SANFORD, Florida (Reuters) - George Zimmerman, who was acquitted last summer in the fatal shooting of unarmed black teenager Trayvon Martin, was released from jail on Tuesday after his arrest for an incident in which he is alleged to have pulled a shotgun on his girlfriend.
Zimmerman was released by sheriff’s deputies from a jail in Sanford, Florida, after a court hearing in which Seminole County Judge Fred Schott said he found probable cause for Monday’s arrest and set bail at $9,000.
The judge set January 7 as the date for Zimmerman’s next appearance in court on charges stemming from a domestic dispute on Monday, when he allegedly pointed a shotgun at his girlfriend in her central Florida home.
Zimmerman, 30, appeared in court in a short-sleeved green Seminole County prison uniform after spending the night in the John E. Polk Correctional Facility. He faces charges including aggravated assault with a firearm, a felony, and two misdemeanors - domestic violence and criminal mischief.

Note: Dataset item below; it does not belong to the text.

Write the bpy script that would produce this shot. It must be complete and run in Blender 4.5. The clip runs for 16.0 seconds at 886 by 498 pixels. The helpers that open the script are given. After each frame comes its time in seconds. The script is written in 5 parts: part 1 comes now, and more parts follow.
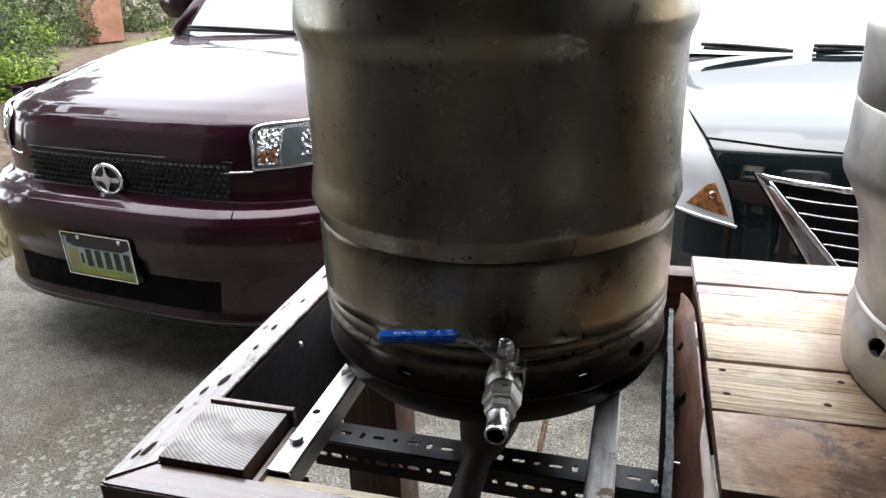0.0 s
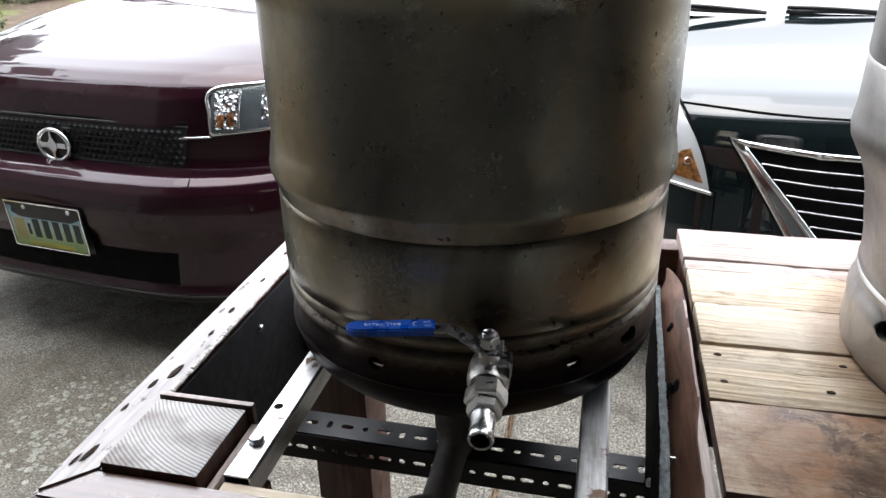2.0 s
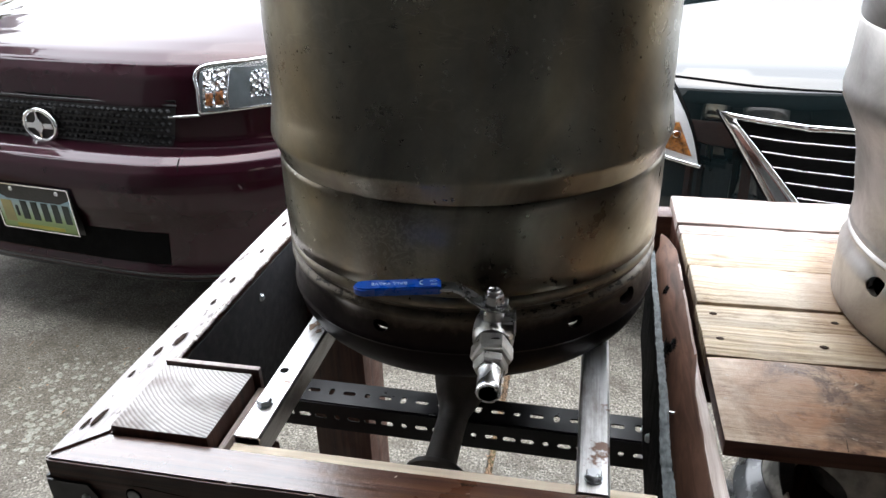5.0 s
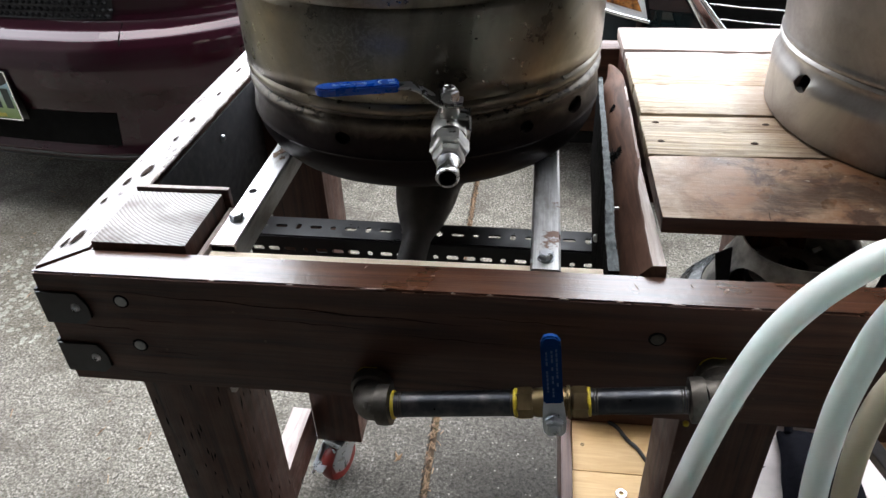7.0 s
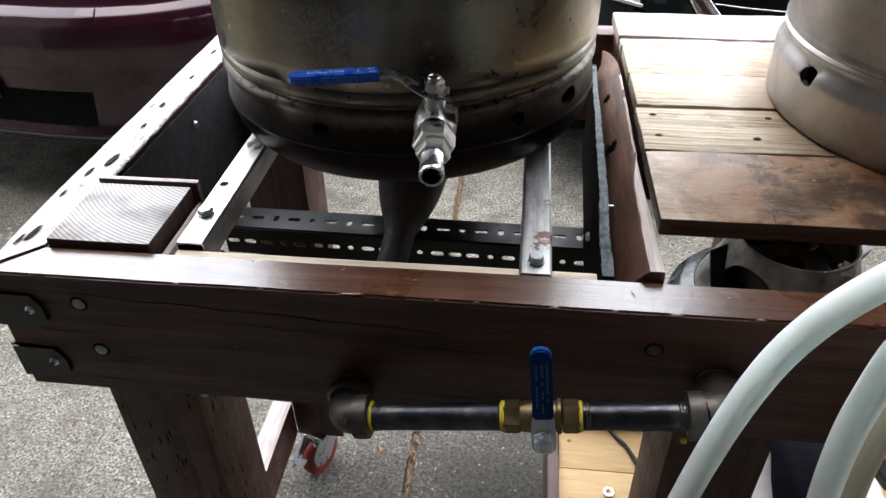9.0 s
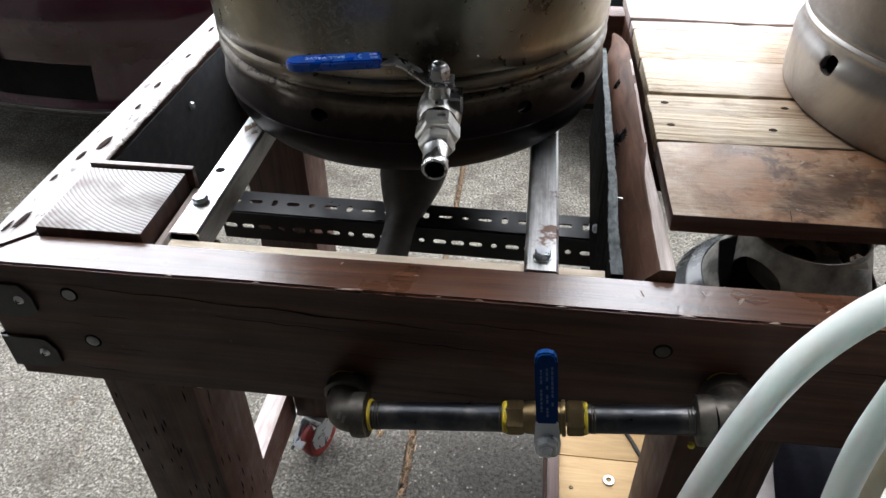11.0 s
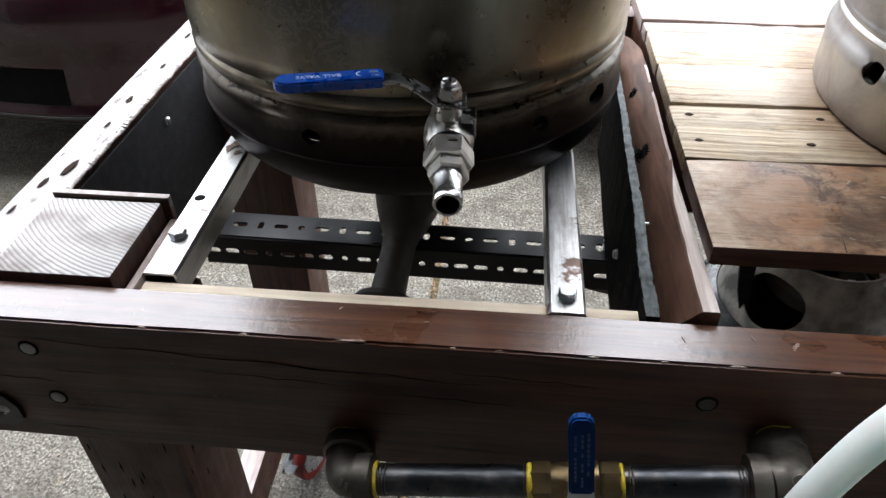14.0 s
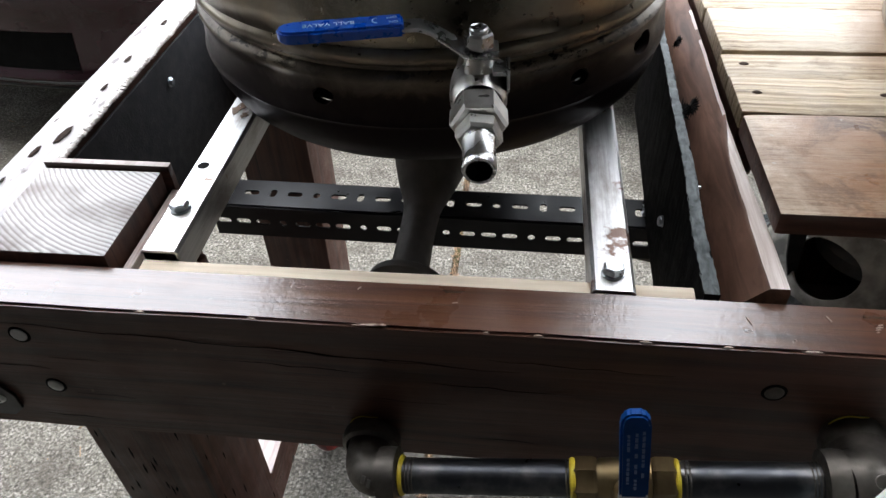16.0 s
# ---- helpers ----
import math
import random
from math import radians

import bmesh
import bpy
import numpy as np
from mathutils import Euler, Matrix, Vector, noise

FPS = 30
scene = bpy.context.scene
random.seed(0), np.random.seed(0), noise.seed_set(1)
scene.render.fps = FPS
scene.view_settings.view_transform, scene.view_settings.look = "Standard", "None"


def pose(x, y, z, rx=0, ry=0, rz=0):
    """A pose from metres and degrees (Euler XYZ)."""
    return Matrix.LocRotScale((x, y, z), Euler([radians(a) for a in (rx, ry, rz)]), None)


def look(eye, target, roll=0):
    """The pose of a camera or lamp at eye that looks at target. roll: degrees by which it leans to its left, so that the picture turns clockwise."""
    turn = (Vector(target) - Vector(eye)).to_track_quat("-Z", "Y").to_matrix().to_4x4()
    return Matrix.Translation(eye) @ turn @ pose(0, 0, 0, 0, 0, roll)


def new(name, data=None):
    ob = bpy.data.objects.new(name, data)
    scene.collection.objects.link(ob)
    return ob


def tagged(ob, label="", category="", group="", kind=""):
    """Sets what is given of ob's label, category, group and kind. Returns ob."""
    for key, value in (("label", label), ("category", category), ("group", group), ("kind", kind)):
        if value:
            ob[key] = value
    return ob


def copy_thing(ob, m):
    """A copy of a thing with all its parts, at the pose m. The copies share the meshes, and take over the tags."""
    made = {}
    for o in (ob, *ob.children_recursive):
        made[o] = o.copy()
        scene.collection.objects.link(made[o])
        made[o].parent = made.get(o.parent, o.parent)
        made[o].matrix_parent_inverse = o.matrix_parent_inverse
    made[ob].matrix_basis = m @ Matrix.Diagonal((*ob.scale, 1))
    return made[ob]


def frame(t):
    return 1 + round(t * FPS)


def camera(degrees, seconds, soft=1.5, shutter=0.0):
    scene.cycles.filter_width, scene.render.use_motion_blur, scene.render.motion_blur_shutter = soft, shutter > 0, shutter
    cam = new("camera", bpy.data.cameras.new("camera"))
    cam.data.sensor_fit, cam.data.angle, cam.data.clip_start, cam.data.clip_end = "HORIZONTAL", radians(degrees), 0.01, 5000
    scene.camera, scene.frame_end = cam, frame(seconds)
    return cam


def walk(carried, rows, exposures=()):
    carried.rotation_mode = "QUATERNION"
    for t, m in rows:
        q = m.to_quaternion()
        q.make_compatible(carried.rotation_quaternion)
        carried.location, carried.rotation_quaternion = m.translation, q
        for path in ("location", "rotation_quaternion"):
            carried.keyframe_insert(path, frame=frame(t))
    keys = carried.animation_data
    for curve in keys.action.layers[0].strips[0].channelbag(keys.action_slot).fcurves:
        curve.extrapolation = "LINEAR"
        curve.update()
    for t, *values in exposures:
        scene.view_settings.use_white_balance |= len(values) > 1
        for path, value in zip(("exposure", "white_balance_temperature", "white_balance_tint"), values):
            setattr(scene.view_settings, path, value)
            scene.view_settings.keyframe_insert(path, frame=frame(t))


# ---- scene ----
cam = camera(63.4, 16.0)
PATH = [
    (0, (0.47, -0.433, 1.348), (-0.042, 1.348, 0.595), -2.1),
    (0.5, (0.458, -0.412, 1.328), (-0.013, 1.348, 0.502), -1.7),
    (1, (0.451, -0.387, 1.333), (0.033, 1.377, 0.488), -1.2),
    (1.5, (0.447, -0.375, 1.335), (0.02, 1.387, 0.492), -1.9),
    (2, (0.443, -0.366, 1.333), (0.031, 1.398, 0.486), -1.3),
    (2.5, (0.435, -0.361, 1.335), (0.032, 1.405, 0.488), -0.7),
    (3, (0.434, -0.374, 1.325), (0.034, 1.375, 0.442), -1.1),
    (3.2, (0.433, -0.38, 1.324), (0.031, 1.367, 0.439), -1.1),
    (5.3, (0.432, -0.388, 1.321), (0.076, 1.363, 0.423), -1.8),
    (5.5, (0.428, -0.397, 1.311), (0.121, 1.332, 0.353), -1.5),
    (6, (0.425, -0.422, 1.285), (0.157, 1.245, 0.212), -1.9),
    (6.5, (0.44, -0.451, 1.271), (0.232, 1.16, 0.104), -1.7),
    (7, (0.441, -0.459, 1.273), (0.201, 1.16, 0.122), -2.3),
    (7.5, (0.436, -0.457, 1.277), (0.181, 1.168, 0.14), -2.3),
    (8, (0.437, -0.442, 1.27), (0.178, 1.167, 0.11), -2.5),
    (8.5, (0.437, -0.424, 1.26), (0.192, 1.172, 0.08), -2.1),
    (9, (0.438, -0.415, 1.262), (0.237, 1.178, 0.069), -1.1),
    (9.2, (0.437, -0.41, 1.263), (0.236, 1.168, 0.05), -1.2),
    (11.3, (0.434, -0.385, 1.26), (0.237, 1.166, 0.013), -0.3),
    (11.5, (0.434, -0.381, 1.257), (0.241, 1.179, 0.021), -0.2),
    (12, (0.436, -0.37, 1.256), (0.254, 1.193, 0.022), -0.4),
    (12.5, (0.425, -0.357, 1.257), (0.23, 1.205, 0.022), -0.5),
    (13, (0.421, -0.35, 1.253), (0.215, 1.198, 0.003), -0.3),
    (13.5, (0.42, -0.338, 1.249), (0.269, 1.222, 0.006), 0.7),
    (14, (0.407, -0.32, 1.245), (0.248, 1.226, -0.014), -0.5),
    (14.5, (0.399, -0.307, 1.24), (0.264, 1.227, -0.036), 0.6),
    (15, (0.388, -0.298, 1.239), (0.307, 1.229, -0.051), 1.1),
    (15.5, (0.379, -0.287, 1.232), (0.322, 1.225, -0.076), 0.7),
    (16, (0.396, -0.274, 1.215), (0.188, 1.197, -0.124), -2.6),
]
walk(cam, [(t, look(eye, target, roll)) for t, eye, target, roll in PATH], [(0, 0.98), (3, 1.08), (6, 1.29), (16, 1.24)])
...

If found guilty, he could face from three to 15 years in jail, according to David Weinstein, a Miami attorney and former state prosecutor.
Judge Schott barred Zimmerman from all contact with his girlfriend and possessing any weapons or ammunition, pending his return to court in January. He also banned Zimmerman from any travel outside Florida and ordered him to wear an electronic monitoring device for the duration of his release on bond.

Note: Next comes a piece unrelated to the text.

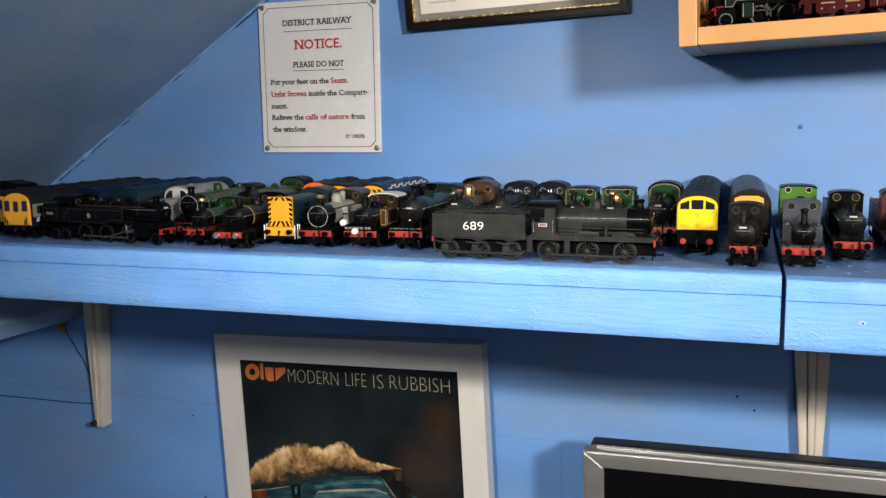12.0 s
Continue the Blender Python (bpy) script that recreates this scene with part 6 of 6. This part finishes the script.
# lined smoke deflectors that follow the step of the plate, outside cylinders and rods
for side in (-1, 1):
    xo, xi = side * 15.6, side * 14.9
    lo_x, hi_x = min(xo, xi), max(xo, xi)
    P("smoke_deflector", prism(fresh(), [(9, 17), (15.5, 17), (18.5, 22), (30, 22), (30, 34), (11, 34), (9, 32)], lo_x, hi_x, "x"), M_CASEGREEN, express, "dark green smoke deflector with pale lining")
    line = [(9, 17.3), (15.4, 17.3), (18.4, 22.3), (126, 22.3)]
    edge = [(9.3, 17.3), (9.3, 31.9), (11, 33.7), (29.7, 33.7), (29.7, 22.3)]
    for path in (line, edge):
        bm = fresh()
        for (ya, za), (yb, zb) in zip(path, path[1:]):
            cyl(bm, (side * 15.75, ya, za), (side * 15.75, yb, zb), 0.34, None, 6)
        P("lining", bm, M_GREYLINE, express, "pale grey lining")
    P("cylinder_block", box(fresh(), side * 15 - 2.4, side * 15 + 2.4, 23, 33, 7, 20, 1.2), M_CASEGREEN, express)
    for yy in (23.6, 32):
        P("cylinder_line", box(fresh(), side * 17.5 - 0.15, side * 17.5 + 0.15, yy, yy + 0.5, 8, 19), M_GREYLINE, express)
    bm = box(fresh(), side * 14.6 - 0.5, side * 14.6 + 0.5, 34, 50, 12.4, 13.6)
    box(bm, side * 14.6 - 0.5, side * 14.6 + 0.5, 44, 45.6, 8, 19)
    cyl(bm, (side * 14.6, 45, 9), (side * 14.6, 55, 18), 0.6, None, 6)
    cyl(bm, (side * 14.6, 36, 17), (side * 14.6, 47, 14), 0.6, None, 6)
    P("valve_gear", bm, M_GREASE, express)
    P("step", box(fresh(), side * 15 - 1.2, side * 15 + 1.2, 66, 75, 13.6, 14.6), M_GREYLINE, express)
bm = fresh()
for yy in (74, 78):
    cyl(bm, (10.4, yy, 24), (8.2, yy, 38), 0.5, None, 6)
P("feed_pipe", bm, M_GREASE, express)

crimson = in_case(steam("tender_engine", "crimson and green model engine in the display case", (0.2815, 0.8135), L=128, yaw=-90, half=15.2, fz=15.5, br=10.5, bz=30.5, sb=26, sbr=11, nose=9, cab_at=(102, 124), body=M_LAKE, boiler=M_CASEGREEN, front=M_SATINBLACK, cabmat=M_CASEGREEN, bands=3, bandmat=M_CREAMLINE, spring=42, rise=5,
      wheels=((22, 6), (40, 6), (66, 9), (92, 9)), chimney=(25, 51, 3.4), cap=M_BRIGHT, domes=((62, 4.4, 47),), tender=70, rim=None, handles=M_SATINBLACK, rods=M_SATINBLACK, base=CASE_Z, group=CASE_ROW, valance=M_LAKE, wheelmat=M_LAKE, beam=M_LAKE))
# bogie sideframes with rivets and springs, cylinders, front steps
for side in (-1, 1):
    bm = prism(fresh(), [(13, 5), (17, 3), (27, 3), (30, 5.5), (33, 5.5), (36, 3), (45, 3), (49, 5), (49, 11), (46, 13), (16, 13), (13, 11)], side * 14.8 - 0.6, side * 14.8 + 0.6, "x")
    P("bogie_frame", bm, M_LAKE, crimson, "crimson bogie sideframe")
    for yy in (22, 40):
        P("axlebox", box(fresh(), side * 15.6 - 0.6, side * 15.6 + 0.6, yy - 2, yy + 2, 4.5, 8.5, 0.5), M_LAKE, crimson)
        P("spring", box(fresh(), side * 15.7 - 0.5, side * 15.7 + 0.5, yy - 5.2, yy + 5.2, 10.8, 12.2, 0.4), M_CREAMLINE, crimson, "pale leaf spring")
        P("rivet", cyl(fresh(), (side * 15.4, yy + 4.6, 7.4), (side * 16.2, yy + 4.6, 7.4), 0.9, None, 8), M_GREYLINE, crimson)
        P("rivet", cyl(fresh(), (side * 15.4, yy - 4.6, 7.4), (side * 16.2, yy - 4.6, 7.4), 0.9, None, 8), M_GREYLINE, crimson)
    P("cylinder_block", box(fresh(), side * 14.6 - 2.4, side * 14.6 + 2.4, 52, 64, 5, 20, 1.4), M_LAKE, crimson)
    P("cylinder_line", box(fresh(), side * 17.1 - 0.15, side * 17.1 + 0.15, 57.6, 58.2, 6, 19), M_CREAMLINE, crimson)
    P("front_step", box(fresh(), side * 13.6 - 0.6, side * 13.6 + 0.6, 4, 10, 4, 22, 0.4), M_LAKE, crimson)
    P("lamp_iron", box(fresh(), side * 9 - 0.5, side * 9 + 0.5, 9, 10, 15, 24), M_LAKE, crimson)
blue = in_case(diesel("blue_diesel", "rail-blue model diesel with yellow nose on the glass shelf", (0.2250, 0.836), -74, L=205, half=15.6, low=14, spring=34, rise=11, body=M_CASEBLUE, roof=M_CASEBLUE, face=M_YELLOW, panes="two", side_panes=0, side_band=None, base=1.7242, group=CASE_ROW, beam=M_BLACK))
# bonnet ahead of the cab, cab side windows and pale marks
bm = prism(fresh(), [(-14, 12), (0.5, 12), (0.5, 34), (-10, 31.5), (-13, 28)], -14, 14, "x")
bmesh.ops.bevel(bm, geom=[e for e in bm.edges if all(v.co.y < -9 for v in e.verts)], offset=1.6, segments=3, affect="EDGES")
P("bonnet", bm, M_YELLOW, blue, "yellow nose with two dark grilles", True)
for side in (-1, 1):
    P("nose_grille", box(fresh(), side * 8 - 2, side * 8 + 2, -14.3, -13.6, 22, 27), M_SATINBLACK, blue)
    P("cab_window", box(fresh(), side * 16.7 - 0.2, side * 16.7 + 0.2, 6, 15, 31, 39), M_SATINBLACK, blue)
    for z0_ in (30.2, 39.0):
        P("window_surround", box(fresh(), side * 16.75 - 0.2, side * 16.75 + 0.2, 5, 16, z0_, z0_ + 0.8), M_GREYLINE, blue)
    for y0_ in (5, 15.2):
        P("window_surround", box(fresh(), side * 16.75 - 0.2, side * 16.75 + 0.2, y0_, y0_ + 0.8, 31.1, 38.9), M_GREYLINE, blue)
    for y0_, y1_, z0_, z1_ in ((6, 14, 24, 27), (7, 13, 20, 22.5), (19.5, 20.3, 18, 40), (29, 29.8, 18, 40), (22, 30, 15.5, 18.5)):
        P("white_mark", box(fresh(), side * 16.8 - 0.15, side * 16.8 + 0.15, y0_, y1_, z0_, z1_), M_GREYLINE, blue)
    for yy in (38, 52, 66, 80):
        P("side_grille", box(fresh(), side * 16.8 - 0.2, side * 16.8 + 0.2, yy, yy + 7, 22, 36, 0.1), M_SATINBLACK, blue)
in_case(steam("tank_engine", "black model tank engine at the back of the case", (0.2105, 0.925), L=100, yaw=-90, half=14, body=M_SATINBLACK, base=CASE_Z, tank=(34, 70, 34), bands=2, rim=None, group=CASE_ROW))


# ---- added lamp fixtures, out of view ----
# unseen bar added to carry the slope fill and the wall spot
def bulb_bar():
    ob = thing("added_lamp_bar", "added unseen white bar of two small spots under the attic slope", "lamp", m=pose(0, 0, 0))
    part("bar", box(fresh(), -0.13, 0.2, -0.115, -0.10, 1.797, 1.812, 0.003), M_LIGHTROOF, ob)
    for bx, by, bz, _, soft_size, _, _ in SPOTS[:2]:
        bm = cyl(fresh(), (bx, by - soft_size - 0.004, bz + 0.004), (bx, -0.108, 1.804), 0.012, 0.012, 16)
        part("lamp_holder", bm, M_LIGHTROOF, ob, "white bulb holder")
    for x in (-0.1, 0.17):
        part("hanger", cyl(fresh(), (x, -0.108, 1.811), (x, -0.108, min(2.62, slope_z(x))), 0.003, None, 8), M_LIGHTROOF, ob)
    return ob


# unseen fixture added for the light that throws shadows to the left
def hung_lamp():
    x, y, z = HUNG_LAMP
    ob = thing("added_hanging_lamp", "added unseen white shaded lamp on a cord from the attic ceiling", "lamp", m=pose(x, y, z))
    part("cord", cyl(fresh(), (0, 0, 0.19), (0, 0, 2.62 - z), 0.003, None, 8), M_LIGHTROOF, ob)
    part("lamp_holder", cyl(fresh(), (0, 0, 0.11), (0, 0, 0.19), 0.018, None, 16), M_LIGHTROOF, ob)
    part("shade", lathe(fresh(), [(0.13, 0.02), (0.10, 0.12), (0.098, 0.12), (0.126, 0.018)], (0, 0, 0), "z", 32), M_LIGHTROOF, ob, "shallow white shade", True)
    return ob


bulb_bar()
hung_lamp()


# ---- flakes and scuffs on the shelf ----
def flakes():
    rnd = random.Random(12)
    bm = fresh()
    for k in range(80):
        x, y = rnd.uniform(-0.58, 0.40), rnd.choice((rnd.uniform(0.656, 0.69), rnd.uniform(0.658, 0.72)))
        r = rnd.uniform(0.0005, 0.0013) if rnd.random() < 0.9 else rnd.uniform(0.0016, 0.0028)
        z = SHELF_Z + (0.0004 if x < 0.2705 else -0.0016)
        if 0.2685 < x < 0.2765:
            continue
        n = rnd.randint(5, 8)
        ring_v = [bm.verts.new((x + r * rnd.uniform(0.6, 1.6) * math.cos(2 * math.pi * i / n) * 1.5, y + r * rnd.uniform(0.5, 1.1) * math.sin(2 * math.pi * i / n), z + rnd.uniform(0, 0.0003))) for i in range(n)]
        top = bm.verts.new((x, y, z + 0.0005))
        for i in range(n):
            bm.faces.new((ring_v[i], ring_v[(i + 1) % n], top))
    return tagged(part("paint_flakes", bm, M_FLAKE), "pale flakes of old paint scattered on the shelf", "flakes", kind="stuff")


flakes()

The girlfriend, Samantha Scheibe, 27, told police that at one point during their verbal altercation he grabbed a shotgun and pointed it at her, broke a glass table and locked her out of the house.
Zimmerman then barricaded the door with furniture, police said.
Scheibe, who was unhurt in the incident, told a police dispatcher that Zimmerman was in the house with four weapons - a Kel-Tec shotgun, an AR-15-style assault rifle and two handguns.
Zimmerman also called 911, telling the operator his girlfriend “has gone crazy on me” and was outside. When asked why he was calling 911, he replied: “I just want everyone to know the truth.” He said he did not use a firearm.
Assistant State Attorney Lymary Munoz said in court that Scheibe was afraid of Zimmerman and alleged he had tried to choke her about a week and a half ago, in an incident she had failed to report to the police.
Munoz also said Scheibe told her that Zimmerman had talked about committing suicide.
Zimmerman, a former neighborhood watch guard, was acquitted on July 13 of all charges stemming from his killing of Martin in February 2012. A jury found that he shot Martin in self defense during a struggle, as the 17-year-old walked through a gated community in Sanford where he was staying as a house guest.
The shooting ignited a nationwide debate about race, gun control and self-defense laws and prompted widespread claims of bias in the U.S. justice system.
Since his acquittal, Zimmerman has had several run-ins with law enforcement officials. He has twice been stopped for speeding, once in Texas and also in Florida.
In September, Zimmerman was questioned by police after his estranged wife called 911, saying he had threatened her with a gun. He was not charged in that incident, which occurred a week after she filed for divorce.